Past Event
Seminar

CANCELLED: "Democratic Development and Democratic Decay," an Ash Center seminar with Francis Fukuyama

Open to the Public

CANCELLED: Francis Fukuyama, Stanford University, will be speaking as part of the Harvard Kennedy School's Ash Center Democracy Seminar Series.

About

THIS EVENT HAS BEEN CANCELED.

About the Seminar

All political orders are subject to decay over time for at least two reasons: first, institutions created to meet one set of environmental circumstances are "sticky" and fail to adapt when the environment changes; second, patrimonialism, the default mode of human sociability that favors friends and family, often reasserts itself in periods of extended peace and stability.

Is the US or China more likely to experience political decay in the coming decades? China builds on a long historical tradition of high-quality centralized bureaucratic government, but never historically developed either rule of law or formal accountability to check executive power.

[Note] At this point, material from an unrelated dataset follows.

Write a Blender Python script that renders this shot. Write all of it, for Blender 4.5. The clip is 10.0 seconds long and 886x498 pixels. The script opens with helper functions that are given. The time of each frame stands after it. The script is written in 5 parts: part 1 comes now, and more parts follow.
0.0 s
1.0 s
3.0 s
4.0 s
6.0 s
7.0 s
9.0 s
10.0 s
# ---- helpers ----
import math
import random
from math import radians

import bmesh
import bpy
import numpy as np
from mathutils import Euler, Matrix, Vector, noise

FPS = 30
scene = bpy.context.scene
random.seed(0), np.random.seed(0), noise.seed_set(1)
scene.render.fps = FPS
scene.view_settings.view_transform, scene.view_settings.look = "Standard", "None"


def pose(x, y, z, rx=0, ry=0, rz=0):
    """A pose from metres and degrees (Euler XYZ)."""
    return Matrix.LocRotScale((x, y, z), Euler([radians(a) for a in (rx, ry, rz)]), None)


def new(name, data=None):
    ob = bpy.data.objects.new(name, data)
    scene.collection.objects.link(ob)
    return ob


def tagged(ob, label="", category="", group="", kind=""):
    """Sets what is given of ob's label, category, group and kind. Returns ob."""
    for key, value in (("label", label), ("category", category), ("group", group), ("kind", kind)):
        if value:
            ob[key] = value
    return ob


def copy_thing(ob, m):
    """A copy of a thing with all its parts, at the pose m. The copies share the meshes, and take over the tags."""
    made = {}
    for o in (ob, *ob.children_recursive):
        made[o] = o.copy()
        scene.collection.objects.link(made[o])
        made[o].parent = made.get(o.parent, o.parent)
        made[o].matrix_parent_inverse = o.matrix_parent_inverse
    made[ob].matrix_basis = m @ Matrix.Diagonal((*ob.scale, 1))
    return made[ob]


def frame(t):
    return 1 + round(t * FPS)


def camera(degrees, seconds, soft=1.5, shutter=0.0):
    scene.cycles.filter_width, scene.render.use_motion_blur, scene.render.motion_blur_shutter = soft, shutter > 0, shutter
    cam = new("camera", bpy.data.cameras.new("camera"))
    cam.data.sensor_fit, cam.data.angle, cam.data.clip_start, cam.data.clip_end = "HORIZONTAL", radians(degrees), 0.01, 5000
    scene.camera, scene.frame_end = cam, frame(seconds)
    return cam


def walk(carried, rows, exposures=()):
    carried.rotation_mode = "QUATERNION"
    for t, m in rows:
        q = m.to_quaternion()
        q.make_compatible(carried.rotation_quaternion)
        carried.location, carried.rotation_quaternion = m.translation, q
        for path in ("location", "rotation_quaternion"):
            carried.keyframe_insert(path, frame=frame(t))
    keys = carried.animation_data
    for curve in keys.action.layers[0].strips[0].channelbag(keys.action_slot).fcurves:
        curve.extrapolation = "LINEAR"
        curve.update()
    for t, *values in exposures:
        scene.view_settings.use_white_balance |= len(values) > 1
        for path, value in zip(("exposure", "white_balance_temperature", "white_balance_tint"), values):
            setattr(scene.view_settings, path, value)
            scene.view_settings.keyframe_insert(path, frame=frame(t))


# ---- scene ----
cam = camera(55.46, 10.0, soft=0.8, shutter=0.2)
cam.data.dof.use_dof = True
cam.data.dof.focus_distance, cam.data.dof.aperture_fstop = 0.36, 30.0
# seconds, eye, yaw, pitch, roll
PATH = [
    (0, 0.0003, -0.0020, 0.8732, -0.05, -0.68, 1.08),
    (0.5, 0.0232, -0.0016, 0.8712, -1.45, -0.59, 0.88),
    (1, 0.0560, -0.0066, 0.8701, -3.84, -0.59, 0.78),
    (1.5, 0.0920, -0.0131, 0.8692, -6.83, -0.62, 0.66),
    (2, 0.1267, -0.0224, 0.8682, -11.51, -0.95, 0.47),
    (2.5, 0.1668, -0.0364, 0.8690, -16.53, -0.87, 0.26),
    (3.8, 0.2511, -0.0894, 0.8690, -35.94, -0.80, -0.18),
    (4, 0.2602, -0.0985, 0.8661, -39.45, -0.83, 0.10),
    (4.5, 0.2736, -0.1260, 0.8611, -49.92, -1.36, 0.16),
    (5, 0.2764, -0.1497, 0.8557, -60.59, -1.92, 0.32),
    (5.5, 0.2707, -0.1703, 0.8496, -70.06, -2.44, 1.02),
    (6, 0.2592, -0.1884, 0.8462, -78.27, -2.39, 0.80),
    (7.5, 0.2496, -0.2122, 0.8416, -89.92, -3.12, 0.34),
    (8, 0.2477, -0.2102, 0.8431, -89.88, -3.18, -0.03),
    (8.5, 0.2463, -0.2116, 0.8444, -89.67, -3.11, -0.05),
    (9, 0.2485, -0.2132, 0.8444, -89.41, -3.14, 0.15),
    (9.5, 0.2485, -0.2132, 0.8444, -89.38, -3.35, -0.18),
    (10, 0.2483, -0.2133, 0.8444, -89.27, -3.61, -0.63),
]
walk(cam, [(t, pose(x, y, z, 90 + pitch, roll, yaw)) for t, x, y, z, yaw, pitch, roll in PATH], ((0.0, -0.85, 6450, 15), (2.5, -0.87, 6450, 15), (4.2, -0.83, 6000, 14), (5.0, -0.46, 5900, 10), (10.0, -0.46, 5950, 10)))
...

The United States, on the other hand, stands out among modern liberal democracies for the number of checks and balances it imposes on decision making. Both systems display rigidities and signs of creeping patrimonialism. In the end it is Fukuyama's view that the self-corrective mechanisms built into the US system will make it more sustainable, but only if the nation is able to adapt institutionally.

About the Speaker

Francis Fukuyama is the Olivier Nomellini Senior Fellow at the Freeman Spogli Institute for International Studies (FSI) and a resident in FSI's Center on Democracy, Development, and the Rule of Law, at Stanford University. He comes to Stanford from the Paul H. Nitze School of Advanced International Studies (SAIS) of Johns Hopkins University, where he was the Bernard L. Schwartz Professor of International Political Economy and director of SAIS' International Development program.

Dr. Fukuyama has written widely on issues relating to questions concerning democratization and international political economy. His book, The End of History and the Last Man, was published by Free Press in 1992 and has appeared in over 20 foreign editions. His most recent books are The Origins of Political Order: From Prehuman Times to the French Revolution, America at the Crossroads: Democracy, Power, and the Neoconservative Legacy, and Falling Behind: Explaining the Development Gap between Latin America and the United States.

Francis Fukuyama was born on October 27, 1952. He received his B.A. from Cornell University in classics, and his Ph.D. from Harvard in political science. He was a member of the Political Science Department of the RAND Corporation from 1979-1980, then again from 1983-89, and from 1995-96. In 1981-82 and in 1989 he was a member of the policy planning staff of the US Department of State, the first time as a regular member specializing in Middle East affairs, and then as deputy director for European political-military affairs. In 1981-82 he was also a member of the US delegation to the Egyptian-Israeli talks on Palestinian autonomy. From 1996-2000 he was Omer L. and Nancy Hirst Professor of Public Policy at the School of Public Policy at George Mason University. He served as a member of the President's Council on Bioethics from 2001-2004.

Dr. Fukuyama is chairman of the editorial board of a new magazine, The American Interest, which he helped to found in 2005. He holds honorary doctorates from Connecticut College, Doane College, Doshisha University (Japan), and Kansai University (Japan). He is a member of the Board of Trustees of the Rand Corporation, member of the Board of Governors of the Pardee Rand Graduate School, and member of the advisory boards for the Journal of Democracy, the Inter-American Dialogue, and The New America Foundation. He is a member of the American Political Science Association and the Council on Foreign Relations. He is married to Laura Holmgren and has three children.